┌─ SUPPLIED INFORMATION

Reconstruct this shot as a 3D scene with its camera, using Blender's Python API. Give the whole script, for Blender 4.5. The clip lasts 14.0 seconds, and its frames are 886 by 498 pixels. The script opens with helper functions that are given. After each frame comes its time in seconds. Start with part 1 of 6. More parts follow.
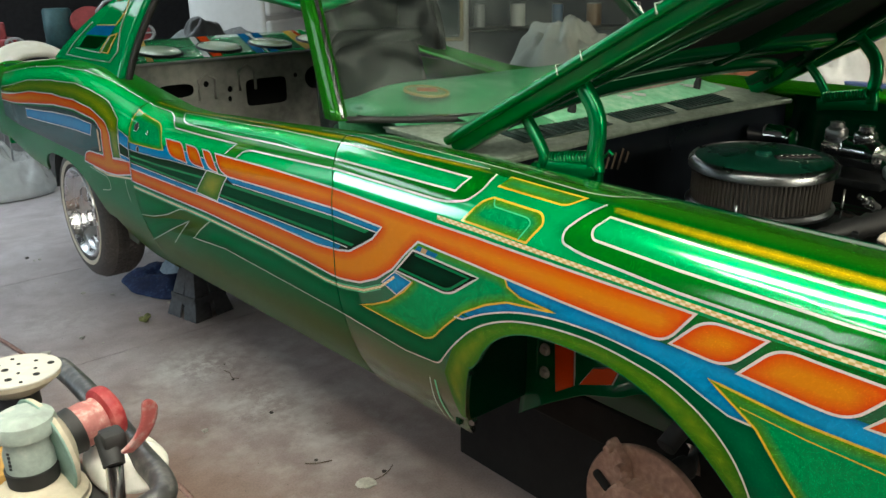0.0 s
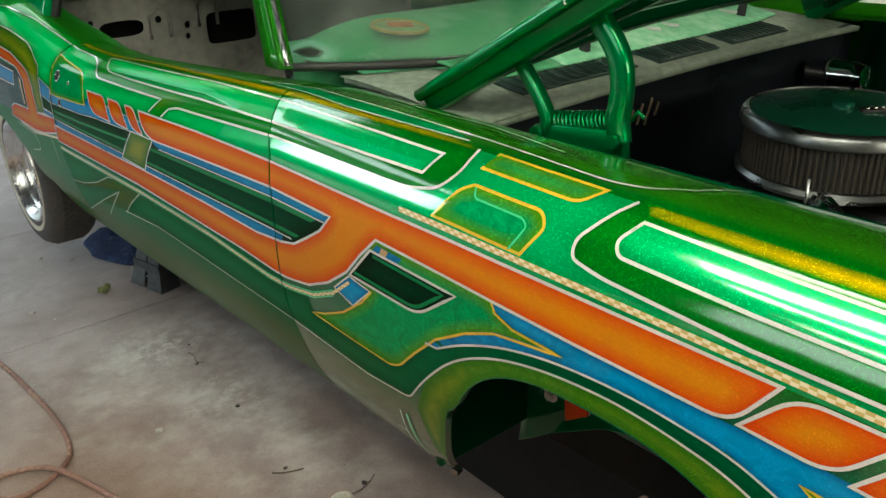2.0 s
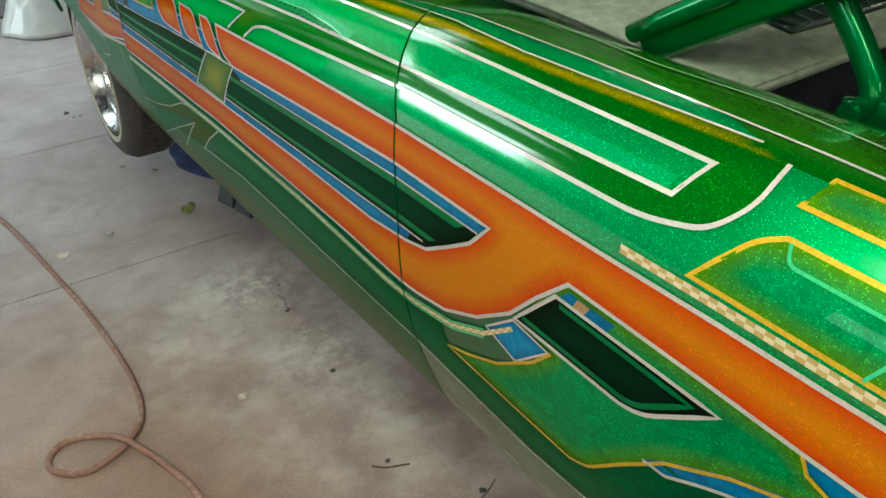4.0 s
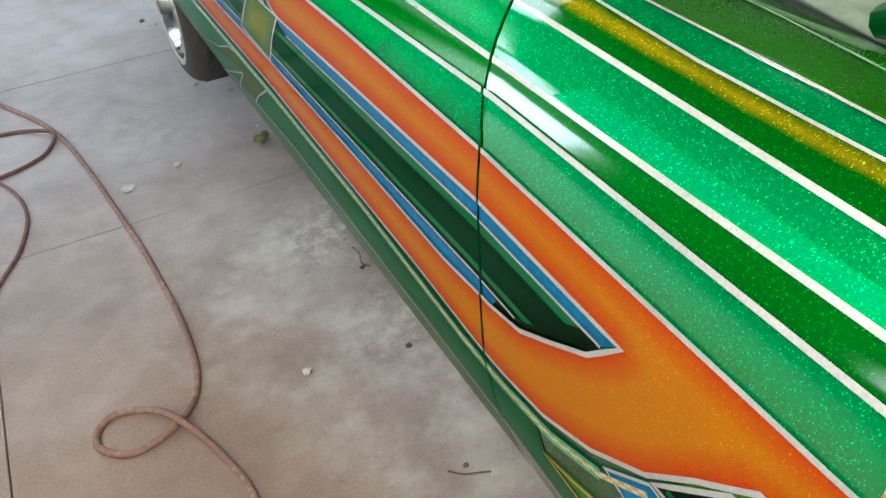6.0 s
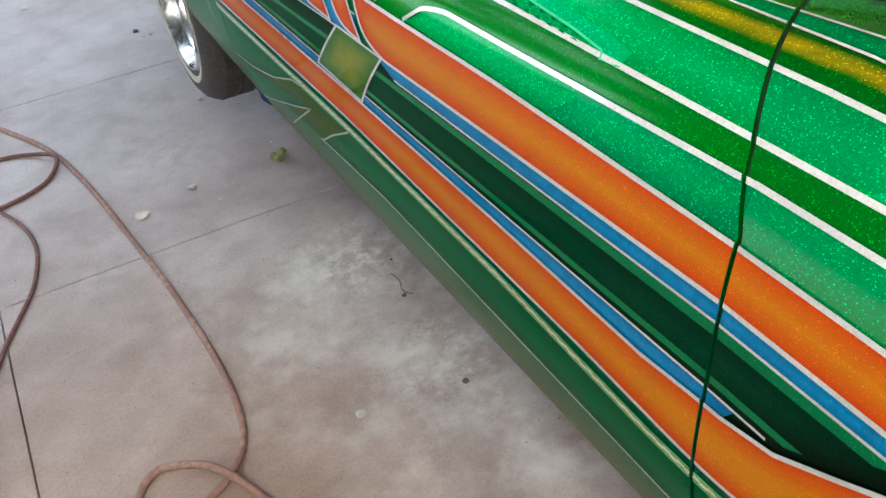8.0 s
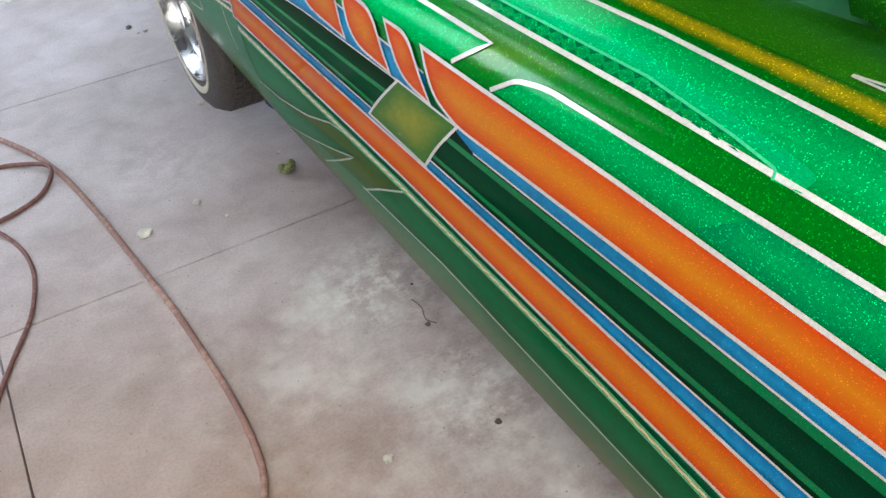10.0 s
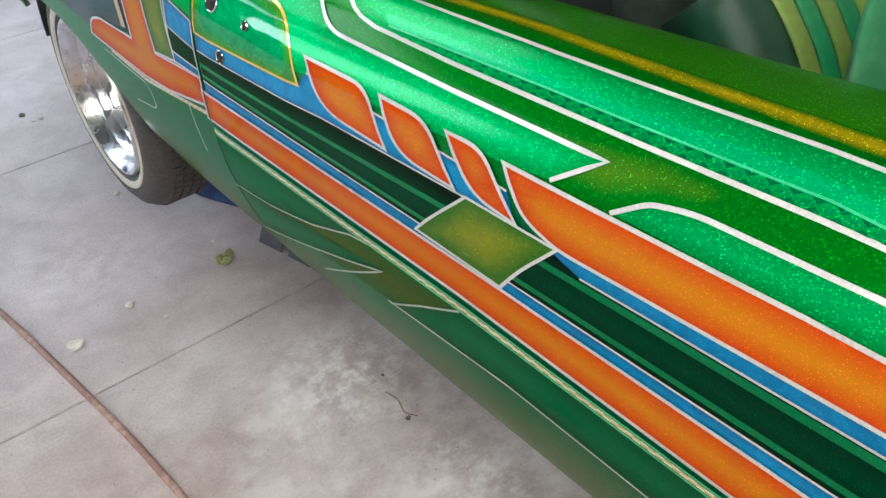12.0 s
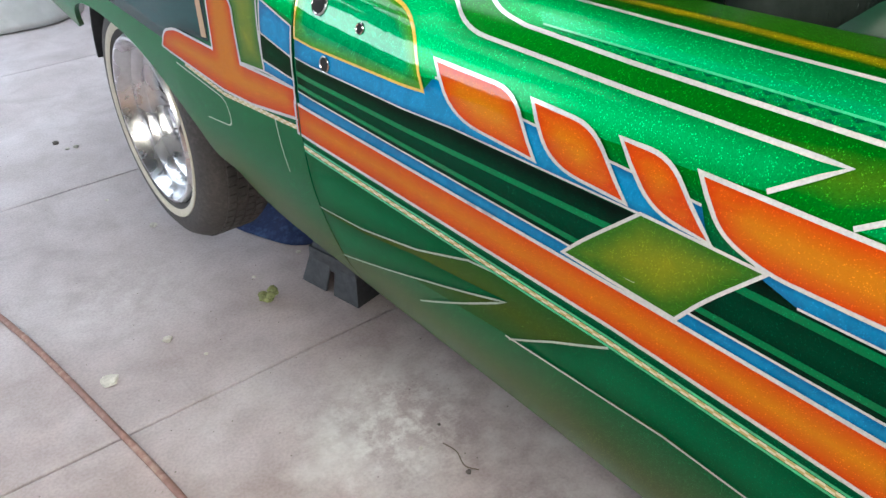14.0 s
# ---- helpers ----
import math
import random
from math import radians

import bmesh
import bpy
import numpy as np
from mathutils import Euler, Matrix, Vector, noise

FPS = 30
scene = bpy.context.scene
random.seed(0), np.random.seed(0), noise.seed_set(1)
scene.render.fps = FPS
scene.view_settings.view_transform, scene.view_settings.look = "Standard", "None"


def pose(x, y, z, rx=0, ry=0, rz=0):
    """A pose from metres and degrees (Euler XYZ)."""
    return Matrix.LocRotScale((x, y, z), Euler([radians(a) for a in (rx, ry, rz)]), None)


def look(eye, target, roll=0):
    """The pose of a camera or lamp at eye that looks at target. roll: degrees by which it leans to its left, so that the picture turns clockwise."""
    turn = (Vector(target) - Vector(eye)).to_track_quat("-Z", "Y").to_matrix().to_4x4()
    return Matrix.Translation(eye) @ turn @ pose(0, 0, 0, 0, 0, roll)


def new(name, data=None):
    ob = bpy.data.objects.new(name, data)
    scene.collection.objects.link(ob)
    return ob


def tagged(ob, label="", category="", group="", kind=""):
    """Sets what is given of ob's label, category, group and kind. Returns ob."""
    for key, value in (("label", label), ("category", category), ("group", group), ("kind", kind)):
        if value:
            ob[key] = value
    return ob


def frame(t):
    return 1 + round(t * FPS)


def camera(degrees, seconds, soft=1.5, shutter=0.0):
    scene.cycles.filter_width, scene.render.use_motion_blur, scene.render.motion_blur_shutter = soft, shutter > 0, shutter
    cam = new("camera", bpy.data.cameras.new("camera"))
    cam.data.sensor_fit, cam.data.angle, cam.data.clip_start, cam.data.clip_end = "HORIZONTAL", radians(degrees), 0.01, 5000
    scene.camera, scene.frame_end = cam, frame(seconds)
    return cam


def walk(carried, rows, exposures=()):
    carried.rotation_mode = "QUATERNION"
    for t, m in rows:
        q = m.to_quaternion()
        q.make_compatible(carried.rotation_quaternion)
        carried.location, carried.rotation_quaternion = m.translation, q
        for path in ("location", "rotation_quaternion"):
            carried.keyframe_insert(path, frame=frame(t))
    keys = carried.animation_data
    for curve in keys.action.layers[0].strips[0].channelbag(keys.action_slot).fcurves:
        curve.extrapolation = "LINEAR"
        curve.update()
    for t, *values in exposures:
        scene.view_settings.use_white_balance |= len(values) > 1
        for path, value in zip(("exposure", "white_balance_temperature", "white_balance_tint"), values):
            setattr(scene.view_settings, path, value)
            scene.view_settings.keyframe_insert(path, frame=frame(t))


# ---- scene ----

└─

● **TASK**
Quote the data above in full and without alteration; skip the pictures.

● **OUTPUT FOR THIS TASK**
Reconstruct this shot as a 3D scene with its camera, using Blender's Python API. Give the whole script, for Blender 4.5. The clip lasts 14.0 seconds, and its frames are 886 by 498 pixels. The script opens with helper functions that are given. After each frame comes its time in seconds. Start with part 1 of 6. More parts follow.
0.0 s
2.0 s
4.0 s
6.0 s
8.0 s
10.0 s
12.0 s
14.0 s
# ---- helpers ----
import math
import random
from math import radians

import bmesh
import bpy
import numpy as np
from mathutils import Euler, Matrix, Vector, noise

FPS = 30
scene = bpy.context.scene
random.seed(0), np.random.seed(0), noise.seed_set(1)
scene.render.fps = FPS
scene.view_settings.view_transform, scene.view_settings.look = "Standard", "None"


def pose(x, y, z, rx=0, ry=0, rz=0):
    """A pose from metres and degrees (Euler XYZ)."""
    return Matrix.LocRotScale((x, y, z), Euler([radians(a) for a in (rx, ry, rz)]), None)


def look(eye, target, roll=0):
    """The pose of a camera or lamp at eye that looks at target. roll: degrees by which it leans to its left, so that the picture turns clockwise."""
    turn = (Vector(target) - Vector(eye)).to_track_quat("-Z", "Y").to_matrix().to_4x4()
    return Matrix.Translation(eye) @ turn @ pose(0, 0, 0, 0, 0, roll)


def new(name, data=None):
    ob = bpy.data.objects.new(name, data)
    scene.collection.objects.link(ob)
    return ob


def tagged(ob, label="", category="", group="", kind=""):
    """Sets what is given of ob's label, category, group and kind. Returns ob."""
    for key, value in (("label", label), ("category", category), ("group", group), ("kind", kind)):
        if value:
            ob[key] = value
    return ob


def frame(t):
    return 1 + round(t * FPS)


def camera(degrees, seconds, soft=1.5, shutter=0.0):
    scene.cycles.filter_width, scene.render.use_motion_blur, scene.render.motion_blur_shutter = soft, shutter > 0, shutter
    cam = new("camera", bpy.data.cameras.new("camera"))
    cam.data.sensor_fit, cam.data.angle, cam.data.clip_start, cam.data.clip_end = "HORIZONTAL", radians(degrees), 0.01, 5000
    scene.camera, scene.frame_end = cam, frame(seconds)
    return cam


def walk(carried, rows, exposures=()):
    carried.rotation_mode = "QUATERNION"
    for t, m in rows:
        q = m.to_quaternion()
        q.make_compatible(carried.rotation_quaternion)
        carried.location, carried.rotation_quaternion = m.translation, q
        for path in ("location", "rotation_quaternion"):
            carried.keyframe_insert(path, frame=frame(t))
    keys = carried.animation_data
    for curve in keys.action.layers[0].strips[0].channelbag(keys.action_slot).fcurves:
        curve.extrapolation = "LINEAR"
        curve.update()
    for t, *values in exposures:
        scene.view_settings.use_white_balance |= len(values) > 1
        for path, value in zip(("exposure", "white_balance_temperature", "white_balance_tint"), values):
            setattr(scene.view_settings, path, value)
            scene.view_settings.keyframe_insert(path, frame=frame(t))


# ---- scene ----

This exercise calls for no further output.